======== Entries supplied
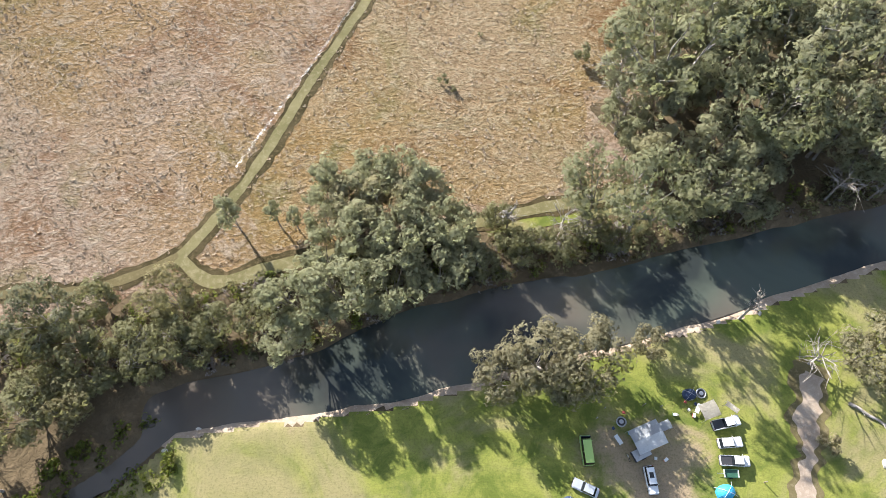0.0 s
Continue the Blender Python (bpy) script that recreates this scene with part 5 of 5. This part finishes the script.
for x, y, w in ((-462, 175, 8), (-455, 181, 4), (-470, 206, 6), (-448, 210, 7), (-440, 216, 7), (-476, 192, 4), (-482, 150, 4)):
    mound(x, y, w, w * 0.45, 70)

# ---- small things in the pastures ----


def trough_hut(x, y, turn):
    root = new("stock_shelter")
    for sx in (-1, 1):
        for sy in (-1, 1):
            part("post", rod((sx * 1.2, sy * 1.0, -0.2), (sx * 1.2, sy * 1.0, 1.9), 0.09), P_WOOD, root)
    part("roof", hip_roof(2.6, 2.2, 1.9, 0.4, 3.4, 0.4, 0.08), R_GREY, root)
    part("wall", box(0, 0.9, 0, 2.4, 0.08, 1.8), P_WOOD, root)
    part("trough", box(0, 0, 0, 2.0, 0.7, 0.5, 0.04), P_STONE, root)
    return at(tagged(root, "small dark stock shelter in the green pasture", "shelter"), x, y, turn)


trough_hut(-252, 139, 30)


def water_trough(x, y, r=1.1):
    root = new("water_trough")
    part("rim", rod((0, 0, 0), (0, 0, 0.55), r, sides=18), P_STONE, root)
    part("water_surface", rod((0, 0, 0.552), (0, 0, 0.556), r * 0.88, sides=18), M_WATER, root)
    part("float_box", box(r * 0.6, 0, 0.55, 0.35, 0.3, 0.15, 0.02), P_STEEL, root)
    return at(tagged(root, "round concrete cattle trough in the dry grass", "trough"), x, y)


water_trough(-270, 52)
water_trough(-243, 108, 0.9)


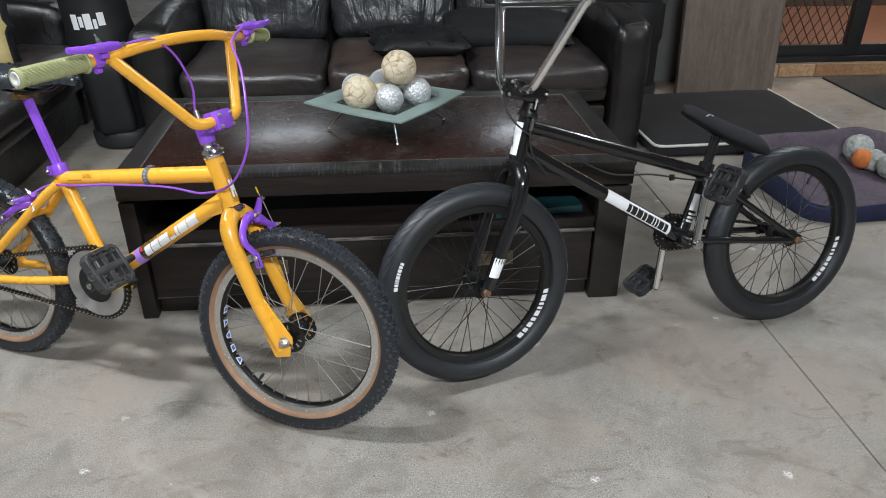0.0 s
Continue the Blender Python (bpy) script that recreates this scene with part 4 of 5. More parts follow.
================
Take the listing above and print it exactly, apart from the pictures.

0.0 s
Continue the Blender Python (bpy) script that recreates this scene with part 5 of 5. This part finishes the script.
for x, y, w in ((-462, 175, 8), (-455, 181, 4), (-470, 206, 6), (-448, 210, 7), (-440, 216, 7), (-476, 192, 4), (-482, 150, 4)):
    mound(x, y, w, w * 0.45, 70)

# ---- small things in the pastures ----


def trough_hut(x, y, turn):
    root = new("stock_shelter")
    for sx in (-1, 1):
        for sy in (-1, 1):
            part("post", rod((sx * 1.2, sy * 1.0, -0.2), (sx * 1.2, sy * 1.0, 1.9), 0.09), P_WOOD, root)
    part("roof", hip_roof(2.6, 2.2, 1.9, 0.4, 3.4, 0.4, 0.08), R_GREY, root)
    part("wall", box(0, 0.9, 0, 2.4, 0.08, 1.8), P_WOOD, root)
    part("trough", box(0, 0, 0, 2.0, 0.7, 0.5, 0.04), P_STONE, root)
    return at(tagged(root, "small dark stock shelter in the green pasture", "shelter"), x, y, turn)


trough_hut(-252, 139, 30)


def water_trough(x, y, r=1.1):
    root = new("water_trough")
    part("rim", rod((0, 0, 0), (0, 0, 0.55), r, sides=18), P_STONE, root)
    part("water_surface", rod((0, 0, 0.552), (0, 0, 0.556), r * 0.88, sides=18), M_WATER, root)
    part("float_box", box(r * 0.6, 0, 0.55, 0.35, 0.3, 0.15, 0.02), P_STEEL, root)
    return at(tagged(root, "round concrete cattle trough in the dry grass", "trough"), x, y)


water_trough(-270, 52)
water_trough(-243, 108, 0.9)


0.0 s
Continue the Blender Python (bpy) script that recreates this scene with part 4 of 5. More parts follow.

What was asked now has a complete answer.